Indonesian MP queries on people smuggling

An Indonesian politician says his country is concerned about how seriously Australia is treating the problem of people smuggling.

An ABC Four Corners investigation aired on Monday found at least six people-smuggling agents came to Australia on a boat in 2010 posing as genuine asylum seekers.

All were granted residency in Australia.

Tantowi Yahya, a member of an Indonesian parliamentary committee for foreign affairs and security, said Australia’s pledge to end people smuggling had to be queried.

“Our commitment is to find the mastermind behind all of this and we agree with the request from the Australian government to be co-operative with them,” he told ABC Radio on Tuesday.

“But then we have got the news that Australian government is giving refugee status to the smugglers.”

He said Indonesia would like to discuss this situation with Australia’s ambassador, Greg Moriarty, in Jakarta soon.

“So we would like to express our disappointment and we would like to hear more about it.”

Opposition immigration spokesman Scott Morrison said authorities were on the back foot in assessing asylum claims as about 90 per cent of people had no documentation at all.

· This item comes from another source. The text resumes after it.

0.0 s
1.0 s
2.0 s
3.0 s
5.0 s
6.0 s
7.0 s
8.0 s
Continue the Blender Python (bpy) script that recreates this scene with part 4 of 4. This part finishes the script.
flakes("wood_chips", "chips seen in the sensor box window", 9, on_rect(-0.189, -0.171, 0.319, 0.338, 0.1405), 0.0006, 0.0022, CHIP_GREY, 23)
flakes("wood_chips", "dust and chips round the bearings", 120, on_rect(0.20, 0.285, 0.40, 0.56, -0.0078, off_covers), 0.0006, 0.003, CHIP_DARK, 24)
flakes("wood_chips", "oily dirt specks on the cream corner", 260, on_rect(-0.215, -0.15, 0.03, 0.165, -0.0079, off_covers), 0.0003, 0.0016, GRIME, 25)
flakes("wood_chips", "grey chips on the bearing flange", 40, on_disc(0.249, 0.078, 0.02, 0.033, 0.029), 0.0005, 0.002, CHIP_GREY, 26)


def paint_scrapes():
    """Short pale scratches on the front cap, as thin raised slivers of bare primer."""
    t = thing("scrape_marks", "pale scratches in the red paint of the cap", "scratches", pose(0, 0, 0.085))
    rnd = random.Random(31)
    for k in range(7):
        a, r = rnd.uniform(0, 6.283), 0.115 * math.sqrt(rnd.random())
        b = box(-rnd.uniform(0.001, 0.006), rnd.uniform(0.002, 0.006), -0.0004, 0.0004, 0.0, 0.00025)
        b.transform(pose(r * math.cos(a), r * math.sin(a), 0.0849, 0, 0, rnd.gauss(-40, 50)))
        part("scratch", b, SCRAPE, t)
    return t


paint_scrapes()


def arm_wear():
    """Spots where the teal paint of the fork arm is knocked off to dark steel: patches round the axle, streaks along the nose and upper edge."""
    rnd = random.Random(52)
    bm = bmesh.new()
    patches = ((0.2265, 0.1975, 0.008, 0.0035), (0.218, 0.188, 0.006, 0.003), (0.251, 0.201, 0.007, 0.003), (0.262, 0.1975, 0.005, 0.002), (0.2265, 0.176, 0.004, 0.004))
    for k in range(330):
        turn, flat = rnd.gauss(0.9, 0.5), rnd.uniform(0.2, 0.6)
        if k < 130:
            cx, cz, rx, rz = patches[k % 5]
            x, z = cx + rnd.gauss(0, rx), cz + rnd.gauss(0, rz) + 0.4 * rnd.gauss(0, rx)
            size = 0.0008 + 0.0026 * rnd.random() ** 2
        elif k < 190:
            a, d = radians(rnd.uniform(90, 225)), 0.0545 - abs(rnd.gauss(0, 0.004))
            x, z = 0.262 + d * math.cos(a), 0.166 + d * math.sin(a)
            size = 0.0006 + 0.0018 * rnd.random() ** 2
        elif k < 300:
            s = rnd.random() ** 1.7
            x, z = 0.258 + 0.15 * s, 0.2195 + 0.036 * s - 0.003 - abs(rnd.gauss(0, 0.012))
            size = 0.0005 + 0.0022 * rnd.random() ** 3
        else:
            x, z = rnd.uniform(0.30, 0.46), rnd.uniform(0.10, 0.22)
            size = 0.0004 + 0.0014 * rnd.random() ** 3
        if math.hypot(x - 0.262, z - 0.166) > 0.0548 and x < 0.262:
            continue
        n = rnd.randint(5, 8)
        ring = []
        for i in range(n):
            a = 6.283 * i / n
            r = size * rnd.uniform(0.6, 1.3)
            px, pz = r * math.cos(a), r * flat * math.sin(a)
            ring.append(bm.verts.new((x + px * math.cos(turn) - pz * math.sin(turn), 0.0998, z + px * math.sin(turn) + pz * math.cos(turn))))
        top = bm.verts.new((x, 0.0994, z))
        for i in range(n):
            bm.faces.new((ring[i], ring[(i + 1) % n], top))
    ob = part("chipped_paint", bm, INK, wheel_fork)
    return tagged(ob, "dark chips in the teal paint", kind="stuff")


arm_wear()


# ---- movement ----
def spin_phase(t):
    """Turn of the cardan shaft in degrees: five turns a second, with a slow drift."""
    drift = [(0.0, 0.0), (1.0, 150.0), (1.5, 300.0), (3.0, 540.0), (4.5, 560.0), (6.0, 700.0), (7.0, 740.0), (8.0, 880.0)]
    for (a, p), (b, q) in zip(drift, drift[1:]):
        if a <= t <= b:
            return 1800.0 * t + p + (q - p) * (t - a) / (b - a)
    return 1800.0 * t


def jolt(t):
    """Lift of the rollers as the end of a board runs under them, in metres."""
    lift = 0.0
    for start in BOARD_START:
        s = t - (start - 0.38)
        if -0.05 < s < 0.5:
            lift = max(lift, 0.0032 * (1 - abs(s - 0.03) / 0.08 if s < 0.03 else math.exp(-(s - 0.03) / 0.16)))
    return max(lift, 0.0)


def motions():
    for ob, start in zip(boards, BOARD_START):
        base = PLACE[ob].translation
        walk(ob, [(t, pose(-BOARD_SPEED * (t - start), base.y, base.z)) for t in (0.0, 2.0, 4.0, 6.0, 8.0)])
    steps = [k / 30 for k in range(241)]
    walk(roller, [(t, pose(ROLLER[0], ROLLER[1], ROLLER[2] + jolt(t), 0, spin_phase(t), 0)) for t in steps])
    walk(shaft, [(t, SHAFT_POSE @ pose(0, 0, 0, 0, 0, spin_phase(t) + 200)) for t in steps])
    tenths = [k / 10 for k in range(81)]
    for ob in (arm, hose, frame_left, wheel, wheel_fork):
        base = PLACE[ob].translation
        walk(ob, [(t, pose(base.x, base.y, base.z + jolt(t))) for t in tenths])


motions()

“The government is basically guessing who people are and the assessments that are already taking place already start from behind the line,” Mr Morrison told ABC Radio on Tuesday.

Australian Greens immigration spokesperson Sarah Hanson-Young said authorities were stopping the wrong people.

“They haven’t been catching the big fish, they’ve been picking on the little fry,” she told ABC Radio.

But Mr Morrison said the first step to end people smuggling was to return to the border protection policies of the previous coalition government.

These measures included reopening the detention centre at the Pacific island of Nauru, the return of temporary protection visas and turning back boats where it was safe to do so.

Mr Morrison said Labor’s ending of those policies had “crashed the system”.

“It has crashed the detention network, it has crashed the budget and it has crashed this broader regime,” he said.

He said fewer than 300 people arrived on illegal boats in the final six years of the Howard government.

“The people smuggling trade was smashed to pieces,” Mr Morrison said.

Six boats carrying about 454 suspected asylum seekers have entered Australian waters since Monday, May 28.

Deputy Prime Minister Wayne Swan refused to comment on the ABC report.

“I’ll leave those matters for the responsible minister … and the federal police,” he told reporters in Canberra on Tuesday.